[python-committers] Transfer of power

Raymond Hettinger raymond.hettinger at gmail.com
Thu Jul 12 16:27:53 EDT 2018



> On Jul 12, 2018, at 6:14 PM, Antoine Pitrou <antoine at python.org> wrote:
> 
> I think it would be worth studying the governance structure (*) of a
> bunch of open source projects picked according to a set of criteria:
> 
> - major project in # of users and contributors
> - non BDFL-governed
> - mostly volunteer-driven
> - with an established decision process for major enhancements
> 
> (*) (e.g. as an informational PEP)

That makes good sense.  We would do well to learn from those who came before us :-)

For the time being, I propose that we shift into low gear and defer major language changes for a while -- that will give us time to digest the changes already in motion and it will give the other implementations more of a chance to catch up (we've been out-running them for a while).

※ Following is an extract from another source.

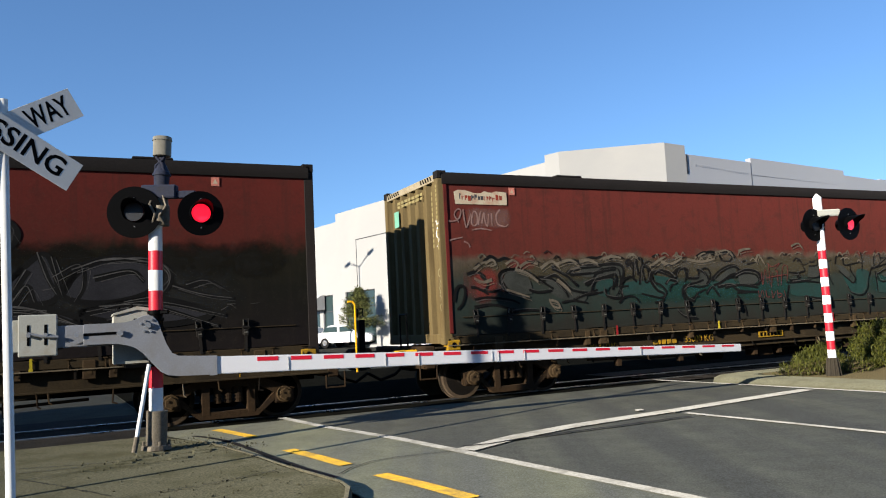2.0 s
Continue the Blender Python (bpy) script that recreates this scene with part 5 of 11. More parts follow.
M["end_dark"] = surface("dark_end_face", (0.022, 0.018, 0.016), 0.6, dirt=(0.02, 0.02, 0.02), dirty=0.5, big=2)
M["chalk"] = surface("faded_spray", (0.20, 0.185, 0.175), 0.8, dirt=(0.09, 0.08, 0.07), dirty=0.9, big=2.5)
M["spray_black"] = surface("black_spray", (0.0065, 0.0065, 0.0065), 0.8, dirt=(0.02, 0.02, 0.018), dirty=0.3)
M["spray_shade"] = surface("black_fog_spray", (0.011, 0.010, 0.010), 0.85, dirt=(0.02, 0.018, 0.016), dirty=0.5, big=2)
M["spray_navy"] = surface("slate_navy_spray", (0.024, 0.024, 0.027), 0.85, dirt=(0.014, 0.014, 0.016), dirty=0.8, big=1.5)
M["pole_red"] = surface("edge_red", (0.10, 0.016, 0.014), 0.6, dirt=(0.03, 0.015, 0.012), dirty=0.7, big=3)
M["spray_white"] = surface("white_spray", (0.60, 0.58, 0.55), 0.7, dirt=(0.3, 0.27, 0.25), dirty=0.6, big=2)
M["spray_red"] = surface("red_spray", (0.55, 0.03, 0.04), 0.6, dirty=0.2)
M["spray_tan"] = surface("tan_spray", (0.36, 0.30, 0.22), 0.75, dirt=(0.16, 0.13, 0.11), dirty=0.7, big=1.5)
M["spray_green"] = surface("green_spray", (0.03, 0.20, 0.12), 0.6, dirty=0.3)
M["spray_cream"] = surface("cream_spray", (0.23, 0.205, 0.115), 0.7, dirt=(0.07, 0.06, 0.035), dirty=0.95, big=6)
M["mint"] = surface("mint_sticker", (0.15, 0.36, 0.26), 0.6, dirty=0.3)


def banded(name, stops, lo, hi, wobble=0.25, rough=0.7, scale=1.4, streak=0.0, runs_of=()):
    """Paint whose colour changes with height along stops (metres), with a ragged border."""
    m, nt, bsdf, co = start(name)
    sep = nt.nodes.new("ShaderNodeSeparateXYZ")
    nt.links.new(co, sep.inputs[0])
    wob = noise_tex(nt, co, scale, 8, 0.65, 0.6)
    z = math_node(nt, "ADD", sep.outputs["Z"], math_node(nt, "MULTIPLY", math_node(nt, "SUBTRACT", wob, 0.5), wobble * 4))
    if streak:
        mp = nt.nodes.new("ShaderNodeMapping")
        mp.inputs["Scale"].default_value = (1.5, 1, 0.05)
        nt.links.new(co, mp.inputs["Vector"])
        z = math_node(nt, "ADD", z, math_node(nt, "MULTIPLY", math_node(nt, "SUBTRACT", noise_tex(nt, mp.outputs[0], 2.2, 5, 0.6), 0.5), streak))
    f = math_node(nt, "DIVIDE", math_node(nt, "SUBTRACT", z, lo), hi - lo, True)
    col = ramp(nt, f, [((h - lo) / (hi - lo), c) for h, c in stops])
    grime = noise_tex(nt, co, 3.5, 9, 0.7, 0.5)
    col = mixc(nt, ramp(nt, grime, [(0.5, (0, 0, 0)), (0.85, (0.6, 0.6, 0.6))]), col, (0.020, 0.017, 0.014))
    scuff = noise_tex(nt, co, 11, 10, 0.8, 1.2)
    col = mixc(nt, ramp(nt, scuff, [(0.56, (0, 0, 0)), (0.76, (0.5, 0.5, 0.5))]), col, (0.055, 0.046, 0.032))
    mp2 = nt.nodes.new("ShaderNodeMapping")
    mp2.inputs["Scale"].default_value = (2.4, 1, 0.10)
    nt.links.new(co, mp2.inputs["Vector"])
    runs = noise_tex(nt, mp2.outputs[0], 3.0, 7, 0.65, 0.2)
    col = mixc(nt, ramp(nt, runs, [(0.52, (0, 0, 0)), (0.75, (0.5, 0.5, 0.5))]), col, (0.022, 0.018, 0.014))
    col = mixc(nt, 0.22, col, ramp(nt, noise_tex(nt, co, 30, 4), [(0.3, (0.35, 0.35, 0.35)), (0.7, (0.65, 0.65, 0.65))]), "OVERLAY")
    for k, (colour, wide, length, share) in enumerate(runs_of):
        mp3 = nt.nodes.new("ShaderNodeMapping")
        mp3.inputs["Scale"].default_value = (wide, 1, length)
        mp3.inputs["Location"].default_value = (7.3 * k, 0, 3.1 * k)
        nt.links.new(co, mp3.inputs["Vector"])
        band = ramp(nt, noise_tex(nt, mp3.outputs[0], 2.0, 6, 0.6, 0.15), [(0.48, (0, 0, 0)), (0.66, (share, share, share))])
        high = ramp(nt, f, [(0.42, (0, 0, 0)), (0.72, (1, 1, 1))])
        col = mixc(nt, mixc(nt, 1.0, band, high, "MULTIPLY"), col, colour)
    nt.links.new(col, bsdf.inputs["Base Color"])
    bsdf.inputs["Roughness"].default_value = rough
    bsdf.inputs["Specular IOR Level"].default_value = 0.03
    bsdf.inputs["Diffuse Roughness"].default_value = 1.0
    bump(nt, bsdf, noise_tex(nt, co, 6, 5), 0.12, 0.02)
    return m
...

For the smaller decisions, I suggest that for the most part we leave the final calls to the subject matter experts, original authors, and module maintainers when applicable (Yuri for async, Vinay for logging, Nick for functools, Brett for imports, Inada/Victor for the eval-loop and opcodes, Bob for JSON, etc.)  The people who've invested the most time in a subject area are probably the best ones to be decision makers for those areas.  But mostly, we should aim for consensus and only appeal to a decision maker when there is a major divergence about which way to go.

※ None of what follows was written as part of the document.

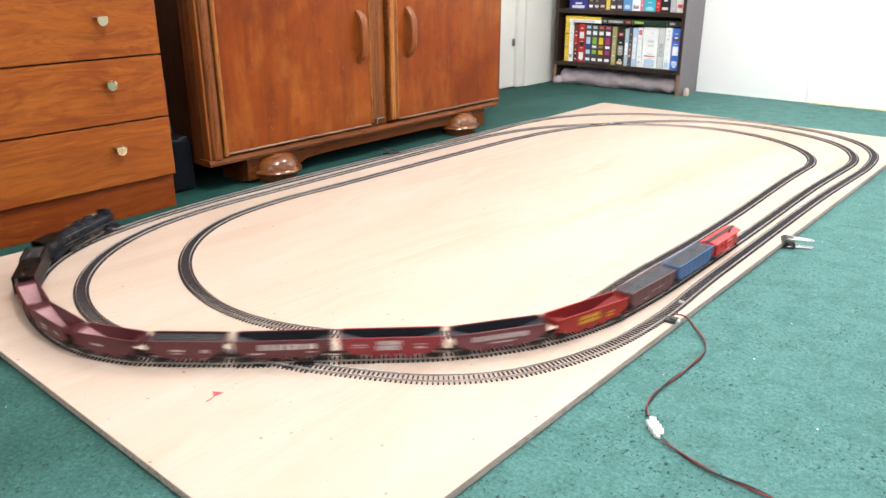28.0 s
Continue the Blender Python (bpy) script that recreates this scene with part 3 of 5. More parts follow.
def book(x0, x1, z0, height, rgb, bands=(), depth=0.13, lying=False, label="", y=3.131):
    """A book with its spine to the south; bands: (low, high, colour) along the spine, from 0 to 1."""
    th = thing("book", label, "book", ((x0 + x1) / 2, y, z0), 0, "books in the bookcase")
    w, h = x1 - x0 - 0.0012, height
    cov = cover_paint(rgb)
    t = 0.0016
    bm = bmesh.new()
    if lying:
        box(-w / 2, w / 2, 0, t, 0, h, 0.0004, bm)
        box(-w / 2, w / 2, t, depth, 0, t, 0, bm)
        box(-w / 2, w / 2, t, depth, h - t, h, 0, bm)
        part("cover", bm, cov, th)
        part("pages", box(-w / 2 + 0.003, w / 2 - 0.003, t, depth - 0.004, t, h - t), PAPER, th)
        for lo, hi, c in bands:
            part("spine_print", box(-w / 2 + w * lo, -w / 2 + w * hi, -0.0005, 0.0006, h * 0.28, h * 0.72), cover_paint(c), th)
    else:
        box(-w / 2, w / 2, 0, t, 0, h, 0.0004, bm)
        box(-w / 2, -w / 2 + t, t, depth, 0, h, 0, bm)
        box(w / 2 - t, w / 2, t, depth, 0, h, 0, bm)
        part("cover", bm, cov, th)
        part("pages", box(-w / 2 + t, w / 2 - t, t, depth - 0.004, 0.003, h - 0.003), PAPER, th)
        for k, (lo, hi, c) in enumerate(tuple(bands) + small_print(len(bands), rgb, x0)):
            part("spine_print", box(-w / 2 + w * (0.16 if k < len(bands) else 0.34), w / 2 - w * (0.16 if k < len(bands) else 0.30), -0.0005 - 0.0002 * k, 0.0006, h * lo, h * (lo + (hi - lo) * 0.8)), cover_paint(c), th)


WHITE, BLACK, YELLOW, RED = (0.88, 0.89, 0.90), (0.012, 0.012, 0.014), (0.80, 0.55, 0.03), (0.50, 0.02, 0.02)
BLUE, PALE, GREEN, MAGENTA = (0.02, 0.06, 0.42), (0.45, 0.62, 0.80), (0.25, 0.48, 0.06), (0.48, 0.02, 0.20)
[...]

For the bigger decisions (and there aren't many coming up), I have some suggestions on ways to improve the discussions so that the interested parties can have a more equal say in the outcome and so that the discussions can be more time efficient (it takes too much time to keep-up with long-running, active threads).

Essentially the idea would be have a wiki/faq editable by all the participants. It would include the key examples, arguments for and against, and rebuttals which can be collected into a current-state-of-the-conversation.  This would be somewhat different than the current PEP process because currently PEP authors dominate the conversation and others can get drowned out too easily.  (This idea is modeled on the California Legislative Analyst Voters Guide which summarizes proposals and has statements and rebuttals from both proponents and opponents).

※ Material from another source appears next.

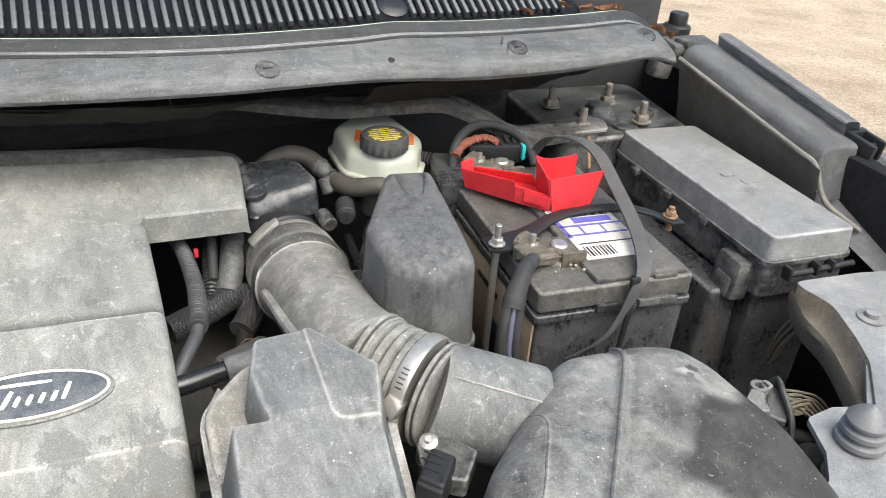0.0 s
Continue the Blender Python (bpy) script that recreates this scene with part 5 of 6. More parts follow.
def battery_wiring():
    car = thing("positive_terminal_block", (0.47, 0.80, 0.88), "black terminal block with corroded copper cable and teal clips", "terminal block")
    bm = B()
    block(bm, (0.442, 0.802, 0.870), (0.042, 0.085, 0.036), 0.004, (0, 0, -14))
    block(bm, (0.430, 0.770, 0.858), (0.03, 0.03, 0.05), 0.004, (0, 0, -14))
    part("tray", bm, CASE, car)
    bm = B()
    block(bm, (0.517, 0.824, 0.893), (0.078, 0.034, 0.026), 0.003, (0, 0, -14))
    blk = part("block", bm, BLACK, car)
    for k in range(6):
        bm = B()
        block(bm, (0.492 + 0.010 * k, 0.8315 - 0.0025 * k, 0.907), (0.005, 0.026, 0.004), 0.001, (0, 0, -14))
        part("contact_rib", bm, BLACK, blk)
    bm = B()
    tube(bm, [(0.446, 0.800, 0.902), (0.460, 0.812, 0.9085), (0.482, 0.822, 0.912), (0.504, 0.823, 0.9125), (0.516, 0.812, 0.908)], lambda t, s: 0.0068 + 0.0022 * noise.noise(Vector((s * 420, 0, 0))), 14, 0.001, flat=0.55)
    for v in bm.verts:
        v.co += 0.0012 * noise.noise_vector(v.co * 400)
    part("copper_strap", bm, COPPER, car, "corroded reddish copper braid")
    for x, y, z, s in ((0.557, 0.824, 0.906, 0.014), (0.548, 0.800, 0.898, 0.020)):
        bm = B()
        block(bm, (x, y, z), (0.005, 0.016, s), 0.001, (0, 0, -14))
        part("teal_clip", bm, TEAL, car)
    hose("battery_cable", [(0.444, 0.800, 0.885), (0.452, 0.814, 0.908), (0.482, 0.845, 0.916), (0.516, 0.858, 0.917), (0.543, 0.835, 0.915), (0.556, 0.800, 0.905), (0.558, 0.78, 0.885)], 0.0062, RUBBER, "dusty grey braided cable arching over the battery", "cable")
    hose("battery_cable", [(0.40, 0.91, 0.86), (0.42, 0.88, 0.868), (0.44, 0.86, 0.87), (0.46, 0.85, 0.87)], 0.010, RUBBER, "black corrugated cable behind the battery", "cable", ribs=0.005)
    # earth cable: dropping from the front post
    car = thing("earth_cable", (0.41, 0.50, 0.78), "pair of grey and blue-striped earth cables from the battery post", "cable")
    for k, dx in enumerate((-0.006, 0.003, 0.010)):
        bm = B()
        tube(bm, [(0.420 + dx * 0.4, 0.540, 0.893), (0.400 + dx * 0.6, 0.522, 0.889), (0.385 + dx * 0.8, 0.504, 0.875), (0.377 + dx, 0.494, 0.852), (0.375 + dx, 0.489, 0.823), (0.380 + dx, 0.487, 0.797), (0.386 + dx, 0.485, 0.70)], (0.0056, 0.0034, 0.0056)[k], 10)
        part("strand", bm, (RUBBER, VIOLET_GREY, RUBBER)[k], car)
    bm = B()
    tube(bm, [(0.430, 0.548, 0.893), (0.412, 0.534, 0.892), (0.398, 0.518, 0.887), (0.388, 0.508, 0.878), (0.383, 0.502, 0.868)], lambda t, s: 0.0075 + 0.0045 * t + 0.0003 * math.sin(s * 500), 16, 0.002)
    part("sleeve", bm, RUBBER, car, "black heat-shrunk sleeve")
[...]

Also, it would be nice to have the decisions made by someone other that the principal proponents.  From my own experience with PEPs, I know that the psychological effects are powerful -- if you are the one spelling out all the details and defending the idea against all the slings and arrows, then it is only natural to come to identify with the PEP and come to believe that the only righteous outcome is for it to be accepted.